In 1984, the miners’ strike was dividing Britain. Michael Kerstgens travelled to Britain from Germany to record the working class communities locked in a bitter dispute with Margaret Thatcher’s government.
The slogan was ‘Coal Not Dole’. Living in London, I saw it pinned to the coach-loads of protestors who’d journeyed from the North of England and Wales to be heard and seen in Westminster. Miners’ union leader Arthur Scargill was presented as hero to the miners and Hitler to the rest of us. News reports were full of “flying pickets” and “scabs”.
Michael tells us why he made the trip:
In 1984, with the UK miners’ strike at its peak, I decided to travel to Britain and document the dispute. Born in Wales, and with a godfather who was managing director of the Llanelli-based mining supplies company Thyssen Schachtbau Great Britain Ltd., I imagined it would be easy to get close to the action.
Yet the strike was brutal and had torn a rift through British society. People were wary of me, as an outsider, and so I was limited to photographing events on the periphery, but not the striking miners and their various activities. The tide turned when I resolved to travel to the heart of the strike in Yorkshire and there met the activist Stuart “Spud” Marshall.
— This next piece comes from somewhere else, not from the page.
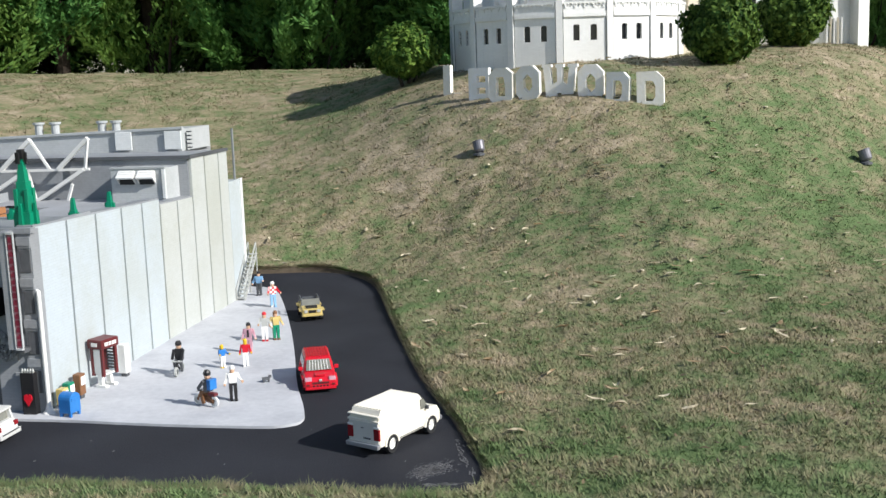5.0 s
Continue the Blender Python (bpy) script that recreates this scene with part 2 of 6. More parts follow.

Spud trusted me immediately and opened the door to photograph not only the heat of the action but also more intimate moments beyond the picketing. I photographed soup kitchens, meetings behind closed doors, and the wives of striking miners who first became politically active through their help and support in organizing the protest. I photographed families at home or with friends at occasional festivities, and striking miners picking low-grade coal to heat their houses. I documented the pride and courage of workers who were deeply rooted in the mining community.